Although French linguists may disagree with me hanging onto elle, and given I’m not a native speaker, let me point out also when I raised an objection with ChatGPT it agreed with me that it had made a gendered mistake. So let me move on to why this really matters in terms of quality controls in robot engineering.

There’s no excuse here for such mistakes and when I pointed it out directly to ChatGPT it indicated that making mistakes is just how it rolls. Here’s what the robot pleads in defense when I ask why it removed the elle that specified a female subject for the sentence.

The change in gender was not at all intentional and I understand that it can be frustrating. It was simply a mistake on my part while generating the response.

If you parse the logic of that response, it’s making simple mistakes because it was trained to cause user frustration. “I understand that it can be frustrating” as a prediction algorithm so I made “simply a mistake”. For a language prediction machine I expect better predictions. And it likes to frame itself as “not at all intentional”, which comes across as willful negligence in basic engineering practices rather than an intent to cause harm.

Prevention of mistakes actually works from an assumption there was lack of intention (given the prevention of intentional mistakes is a different art). Let me explain why a lack of intention reveals a worse state.

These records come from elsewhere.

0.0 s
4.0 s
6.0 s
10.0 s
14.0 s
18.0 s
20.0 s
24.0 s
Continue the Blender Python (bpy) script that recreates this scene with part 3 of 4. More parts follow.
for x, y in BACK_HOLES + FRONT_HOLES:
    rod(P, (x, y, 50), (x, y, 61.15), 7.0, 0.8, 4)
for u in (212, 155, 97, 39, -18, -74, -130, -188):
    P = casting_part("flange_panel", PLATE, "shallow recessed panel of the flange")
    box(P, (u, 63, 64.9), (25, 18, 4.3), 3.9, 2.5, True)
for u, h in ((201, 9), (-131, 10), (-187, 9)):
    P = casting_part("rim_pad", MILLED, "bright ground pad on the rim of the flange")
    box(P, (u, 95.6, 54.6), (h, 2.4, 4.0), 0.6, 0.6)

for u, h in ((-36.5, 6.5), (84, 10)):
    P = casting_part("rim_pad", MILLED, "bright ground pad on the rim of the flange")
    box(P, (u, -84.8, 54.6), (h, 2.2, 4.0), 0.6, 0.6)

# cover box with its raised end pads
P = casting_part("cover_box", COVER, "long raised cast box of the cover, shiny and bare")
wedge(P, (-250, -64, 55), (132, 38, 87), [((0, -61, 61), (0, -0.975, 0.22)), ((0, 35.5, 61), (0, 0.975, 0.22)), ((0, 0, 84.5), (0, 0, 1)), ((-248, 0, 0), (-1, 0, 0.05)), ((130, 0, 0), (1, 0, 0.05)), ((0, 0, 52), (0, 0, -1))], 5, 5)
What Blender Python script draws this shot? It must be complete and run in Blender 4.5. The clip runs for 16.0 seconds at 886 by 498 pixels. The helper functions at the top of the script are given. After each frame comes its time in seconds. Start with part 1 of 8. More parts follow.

When a plane crashes, lack of pilot intention to crash doesn’t absolve the airline of a very serious safety failure. OpenAI is saying “sure our robots crash all the time, but that’s not our intent”. Such protest from an airline doesn’t matter they way they imply, since you would be wise to stop flying on anything that crashes without intention. In fact, if you were told that the OpenAI robot intentionally crashed a plane you might think “ok this can be stopped” because with a clear threat it more likely can be isolated, detected and prevented. We live in this world, as you know, with people spending hours in security lines, taking off their shoes etc (call it theater if you want, it’s logical risk analysis), because we’re stopping intentional harms.

Any robot repeatedly crashing without intention… is actually putting you into a worse state of affairs. The lack of sufficient detection and prevention of unintentional errors beg the question of why the robot was allowed to go to market while being defective by design? Nobody would be flying in an OpenAI world because they offer rides on planes that they know and can predict will constantly fail unintentionally. In the real airline world, we’re also stopping unintentional harms.

OpenAI training their software to say there’s no intention for their harms, is like serving spoiled food as long as their chef says it was unintentional that someone was sick. No thanks, OpenAI. You should be shut down and people should go places that don’t talk about intention, they know how to operate on a normal and necessary zero defect policy.

The ChatGPT mistakes I am finding all the time, all over the place, should not happen at all. It’s unnecessary and it undermines trust.

Me: You just said something that is clearly wrong

ChatGPT: Being wrong is not my intention

Me: You just said something that is clearly biased

ChatGPT: Being biased is not my intention

Me: What you said will cause a disaster

ChatGPT: Causing a disaster is not my intention

Me: At what point will you be able to avoid all these easily avoidable errors?